Testing¶

FARA uses five distinct levels of testing, each responsible for a different aspect of quality. This separation isn't accidental — each level solves a problem that others can't solve well or at all.

Five types of tests¶

Unit tests (Python)

Isolated checks of individual functions and classes — no DB, no network. The fastest. Runs in seconds.

Details
Integration tests (Python)

Verify how modules interact with real PostgreSQL and FastAPI TestClient. Cover CRUD, permissions, business logic.

Details
E2E (Playwright)

Browser tests of the UI: Chromium runs real user scenarios — login, lead creation, sending a message.

Details
Performance

Measure ORM, API, search, serialization speed under load. Benchmarks and load testing.

Details
Security

Verify ACL, Rules, permission bypass, injections, authentication. That one user can't see another's data.

Details

Why the separation¶

This isn't just different folders and tools — each level has its own goal and trade-offs.

Test pyramid¶

graph TB
    E2E[E2E — Playwright<br/>~5% of tests, slowest]
    PERF[Performance<br/>~5%, separate category]
    SEC[Security<br/>~5%, separate category]
    INT[Integration — pytest + httpx<br/>~30% of tests, medium]
    UNIT[Unit — pytest<br/>~55% of tests, fastest]

    E2E --> INT
    INT --> UNIT

    style UNIT fill:#d1f7c4,stroke:#2c6c1c
    style INT fill:#fde6c4,stroke:#8b4f1c
    style E2E fill:#f8d3d3,stroke:#8b1c1c
    style PERF fill:#dde7ff,stroke:#5170c4
    style SEC fill:#e0d4ff,stroke:#5b1c8b

The higher the level — the more expensive tests are to maintain and the slower they run. So the majority should be unit tests, the minority — e2e. Not the other way around.

What each type catches¶

Type	Catches	Doesn't catch
Unit	Logic inside a function — math, validation, parsing, edge cases	Whether modules actually work together
Integration	DB correctness, JSON serialization, ORM-level ACL, call chains	UI regressions, autoplay-policy, real clicks
E2E	That a user can actually do a task: login → create lead → assign manager	Performance leaks, race conditions in code
Performance	Speed regressions — was 50ms, now 300ms, search 5x slower	Data correctness
Security	Whether user A can read user B's data, rate-limit bypass, input validation	Business bugs

When to write each¶

Changed a parser/formatter/mapper → unit test for new cases.
Added a new endpoint → integration test for CRUD + ACL.
New UI page → e2e for the key user path.
Rewrote a hot method (search, render, etc.) → performance test with measurement.
Added a role / new permission → security test for role isolation.

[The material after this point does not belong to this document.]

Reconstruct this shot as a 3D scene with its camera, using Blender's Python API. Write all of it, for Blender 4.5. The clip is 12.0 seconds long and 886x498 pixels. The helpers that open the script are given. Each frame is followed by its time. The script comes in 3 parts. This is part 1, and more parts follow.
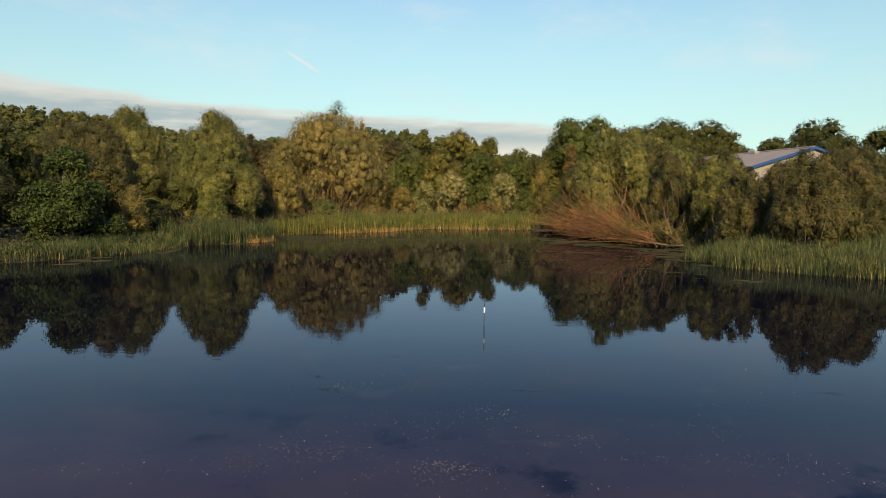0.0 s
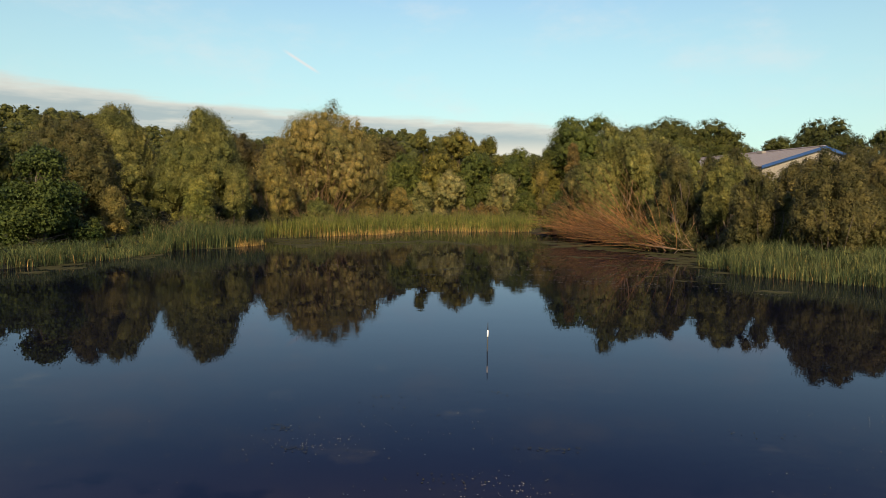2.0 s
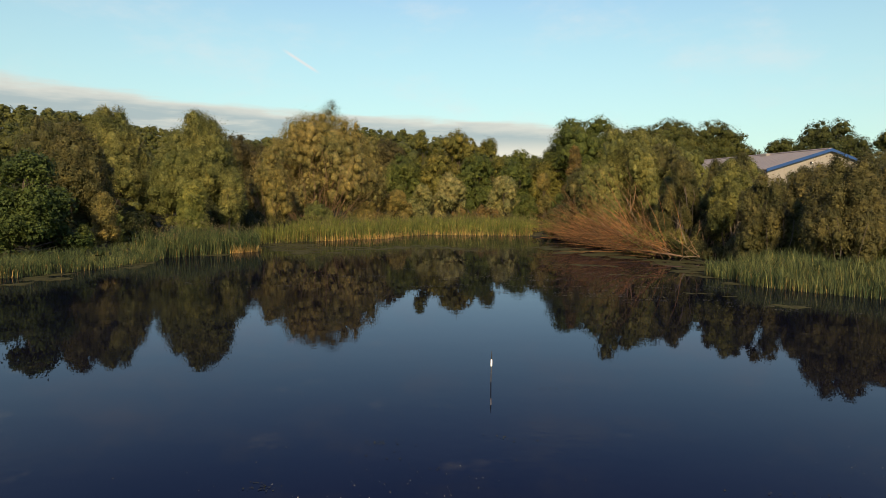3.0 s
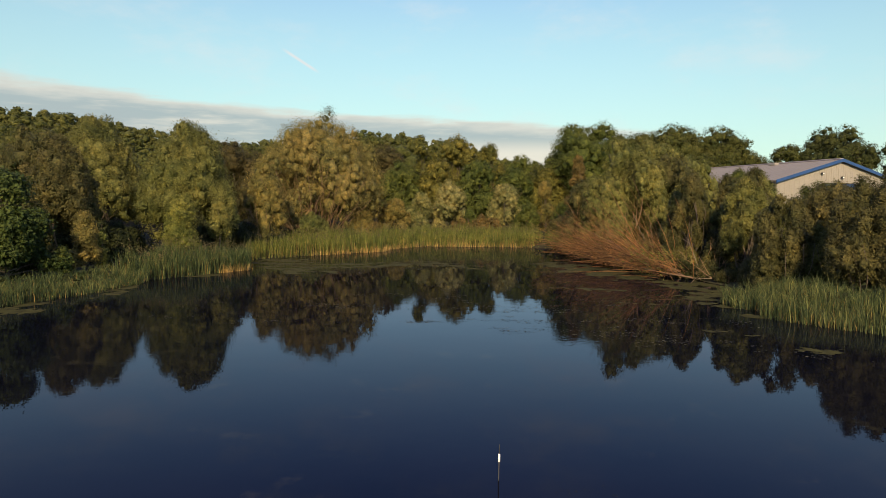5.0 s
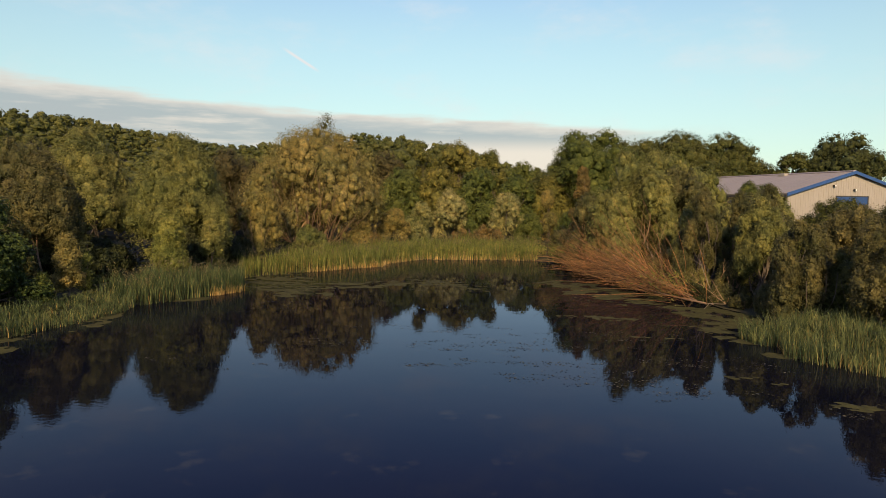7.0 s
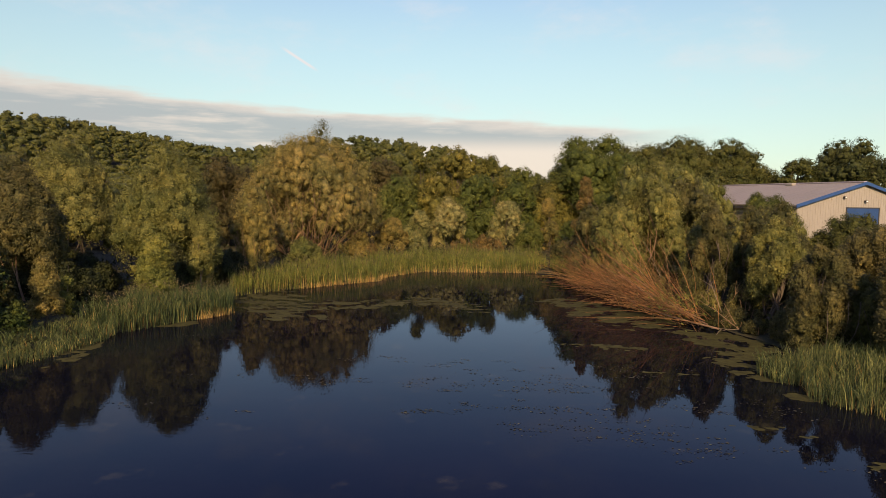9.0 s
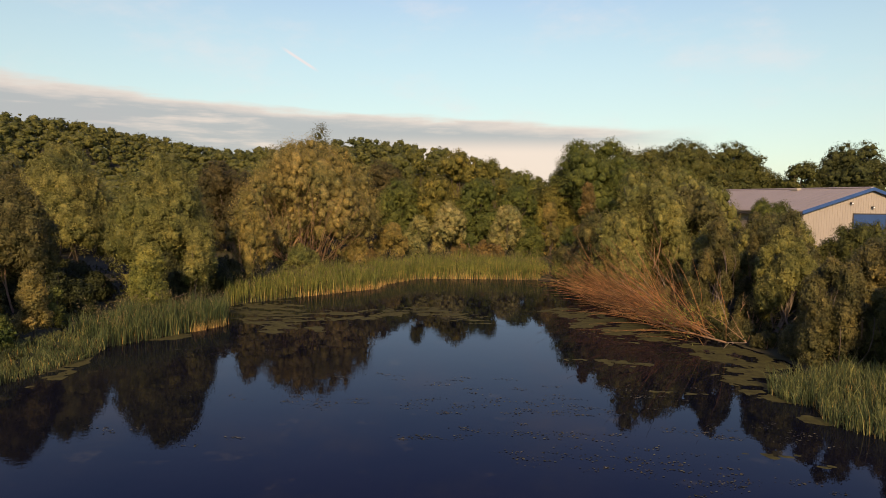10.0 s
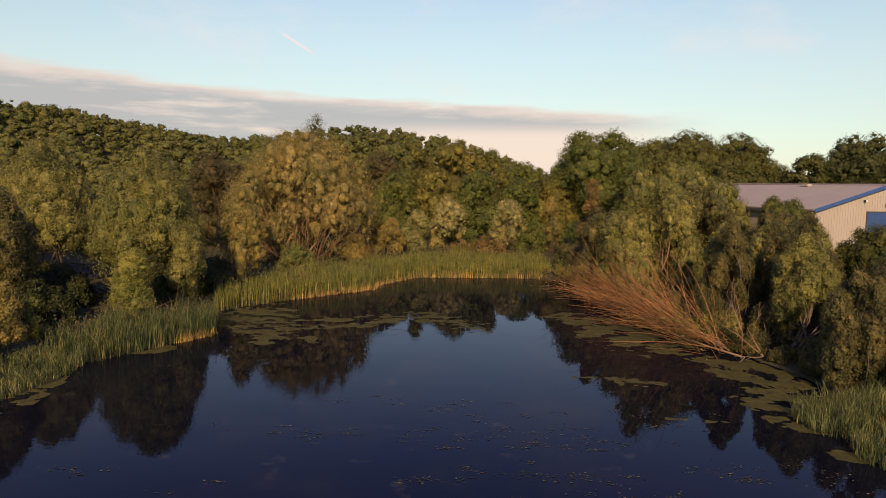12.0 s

You don't need to cover each change with all five levels. Each changed piece of code requires at least one level — the one where it would regress.

Running all tests¶

# Python unit + integration
pytest tests/unit tests/integration -v

# Performance — separate command, slow
pytest tests/performance -v -m performance

# Security
pytest tests/security -v -m security

# E2E — separate process
cd e2e && npx playwright test

Folder structure¶

tests/
├── conftest.py              ← shared fixtures (db_pool, env, client)
├── unit/                    ← fast, isolated tests
├── integration/             ← with real DB
├── performance/
└── security/

e2e/                         ← Playwright (separate project)
├── playwright.config.ts
├── tests/
└── package.json